14. Juli 2011. In der Süddeutschen Zeitung (14.7.2011) berichtet Henning Klüver vom 4. Theaterfestival Neapel, das 2008 unter der Prodi-Regierung mit Geldern des römischen Kulturministeriums und der Region Kampanien gegründet wurde, um Italien eine Plattform zu geben, die auch internationale Bedeutung hat. "Sodom und Camorra" ist sein Text überschrieben.

Die Themen der Inszenierungen springen schneller in die Realität zurück, als der Vorhang falle. Man müsse mitunter zwei Mal hingucken, um zu verstehen, was Theater sei und was Leben. "So bei den Musikern und Tänzern auf der Piazzetta Pietrasanta, die mit einer Tarantella symbolisch die Camorra aus dem Stadtviertel treiben wollen. Denn die kleine Piazza an der Kirche Santa Maria Maggiore will Mafia-frei sein. Geschäftsleute haben sich zusammengeschlossen und in einer öffentlichen Feierstunde verkündet, dass sie kein 'pizzo', kein Schutzgeld mehr an die Camorra zahlen wollen."

Wie beim Pingpong würden die Themen zur Bühne zurückspringen, "etwa wenn sich in dem Stück 'Cristiana Famiglia' von Fortunato Calvino zwei Brüder beim rituellen sonntäglichen Mittagessen in der Großfamilie streiten. Eine ehrliche Haut, der ältere, der sich in der Hoffnung auf eine Arbeitsstelle verschulden muss. Machtbesessen der jüngere, der sich anschickt, ein Boss der Camorra zu werden, und vor Gewalt nicht zurückschreckt. Den Verlust menschlicher Beziehungen, Konsumdruck und die Auswirkungen prekärer Arbeitsverhältnisse handelt auch die junge Theatermacherin Sara Sole Notarbartolo in einer bitterbösen Farce am Faust-Thema ab."

Beide Regisseure kommen aus der kreativen Szene Neapels, die so viele Schriftsteller, Schauspieler und Regisseure hervorbringe wie kaum eine andere Stadt. "Man brauche jedoch, so erzählt der Buchhändler und Verleger Raimondo Di Maio, vor allem Arbeitszusammenhänge, welche die Kreativität der Stadt auffangen könnten. Die Kulturindustrie verlagere sich immer weiter in den ohnehin reicheren Norden Italiens." Ein Theaterfestival könne hier Strukturen und Arbeitsplätze schaffen, und es vermittle Selbstvertrauen, "macht einer Stadt Mut, in der Teile des Bürgertums in einer Grauzone immer mehr die Nähe zum organisierten Verbrechen suchen".

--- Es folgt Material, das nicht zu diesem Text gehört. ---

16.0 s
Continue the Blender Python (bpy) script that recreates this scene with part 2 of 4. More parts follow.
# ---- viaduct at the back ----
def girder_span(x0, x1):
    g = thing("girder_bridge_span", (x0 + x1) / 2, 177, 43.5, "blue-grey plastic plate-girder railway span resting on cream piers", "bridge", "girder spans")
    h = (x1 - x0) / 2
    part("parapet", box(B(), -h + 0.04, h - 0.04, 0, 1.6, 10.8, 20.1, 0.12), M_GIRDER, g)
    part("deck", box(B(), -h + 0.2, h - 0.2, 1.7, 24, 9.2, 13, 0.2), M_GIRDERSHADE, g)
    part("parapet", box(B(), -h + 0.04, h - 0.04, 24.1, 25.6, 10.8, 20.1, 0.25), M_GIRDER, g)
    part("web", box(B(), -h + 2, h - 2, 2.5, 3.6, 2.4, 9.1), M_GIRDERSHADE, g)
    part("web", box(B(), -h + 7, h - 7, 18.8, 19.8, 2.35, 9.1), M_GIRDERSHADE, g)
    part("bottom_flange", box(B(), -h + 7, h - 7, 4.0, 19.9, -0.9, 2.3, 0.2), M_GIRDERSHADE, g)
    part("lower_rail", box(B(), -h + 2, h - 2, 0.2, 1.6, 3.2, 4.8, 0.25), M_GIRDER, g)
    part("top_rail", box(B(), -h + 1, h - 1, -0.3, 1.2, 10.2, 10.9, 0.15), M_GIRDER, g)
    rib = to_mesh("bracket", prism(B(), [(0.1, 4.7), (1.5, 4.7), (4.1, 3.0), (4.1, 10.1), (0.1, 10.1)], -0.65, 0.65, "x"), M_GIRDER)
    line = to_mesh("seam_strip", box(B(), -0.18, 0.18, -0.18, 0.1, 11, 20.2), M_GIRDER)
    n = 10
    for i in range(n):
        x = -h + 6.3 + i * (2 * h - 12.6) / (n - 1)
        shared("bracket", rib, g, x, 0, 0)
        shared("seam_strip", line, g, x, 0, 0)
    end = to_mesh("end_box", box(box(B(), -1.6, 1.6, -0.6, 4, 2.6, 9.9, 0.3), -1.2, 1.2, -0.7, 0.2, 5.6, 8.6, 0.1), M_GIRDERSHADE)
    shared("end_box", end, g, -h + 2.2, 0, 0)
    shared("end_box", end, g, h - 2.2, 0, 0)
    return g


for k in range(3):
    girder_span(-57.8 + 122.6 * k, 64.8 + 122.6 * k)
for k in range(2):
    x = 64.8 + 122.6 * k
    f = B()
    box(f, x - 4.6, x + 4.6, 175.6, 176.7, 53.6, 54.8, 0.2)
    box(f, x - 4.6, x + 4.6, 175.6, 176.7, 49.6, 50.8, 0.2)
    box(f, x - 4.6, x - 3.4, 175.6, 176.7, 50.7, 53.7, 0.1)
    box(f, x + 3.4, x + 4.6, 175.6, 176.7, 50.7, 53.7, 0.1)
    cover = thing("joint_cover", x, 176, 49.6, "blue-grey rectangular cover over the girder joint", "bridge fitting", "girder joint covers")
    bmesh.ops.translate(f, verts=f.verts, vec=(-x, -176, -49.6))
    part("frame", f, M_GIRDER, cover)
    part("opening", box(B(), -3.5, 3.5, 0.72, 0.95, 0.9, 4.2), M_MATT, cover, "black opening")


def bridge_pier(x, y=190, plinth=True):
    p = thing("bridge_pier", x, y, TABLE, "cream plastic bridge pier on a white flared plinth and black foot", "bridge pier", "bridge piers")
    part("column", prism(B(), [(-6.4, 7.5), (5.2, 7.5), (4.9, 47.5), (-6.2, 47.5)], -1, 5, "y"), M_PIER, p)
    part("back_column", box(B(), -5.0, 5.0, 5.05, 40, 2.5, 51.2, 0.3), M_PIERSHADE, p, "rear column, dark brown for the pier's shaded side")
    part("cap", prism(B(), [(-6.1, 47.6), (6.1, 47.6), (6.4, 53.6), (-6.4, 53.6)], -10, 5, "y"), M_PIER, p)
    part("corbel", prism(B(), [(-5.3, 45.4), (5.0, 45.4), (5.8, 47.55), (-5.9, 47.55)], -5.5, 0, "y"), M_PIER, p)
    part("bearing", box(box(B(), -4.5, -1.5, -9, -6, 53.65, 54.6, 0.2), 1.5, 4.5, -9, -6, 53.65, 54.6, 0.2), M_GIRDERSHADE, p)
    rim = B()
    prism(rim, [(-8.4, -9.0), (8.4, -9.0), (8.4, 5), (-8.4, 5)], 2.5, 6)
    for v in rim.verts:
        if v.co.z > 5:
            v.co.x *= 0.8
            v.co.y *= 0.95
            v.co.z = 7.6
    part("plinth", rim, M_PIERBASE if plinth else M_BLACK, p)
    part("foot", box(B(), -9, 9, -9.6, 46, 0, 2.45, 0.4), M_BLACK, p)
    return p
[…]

Luca De Fusco, der neue Festival-Chef, der auch das Teatro Mercandante, das wichtigste Stadttheater Neapels, übernommen habe, verwalte einen Etat von 4,5 Millionen Euro, der sich inzwischen weitgehend aus EU-Geldern speise. Er möchte die Internationalität des Festivals nicht missen, will sie aber in Zukunft stärker mit lokalen Produktionen mischen. "Aus denen ragte in diesem Jahr eine 'Othello'-Bearbeitung von Antonella Monetti heraus, die ihr Dreipersonenstück 'Othello und Jago' auf einem Boot in der Bucht vor Neapels sensationeller Kulisse für jeweils 15 Zuschauer inszenierte. Um dieses Bühnenbild zu sehen, muss man nach Neapel kommen.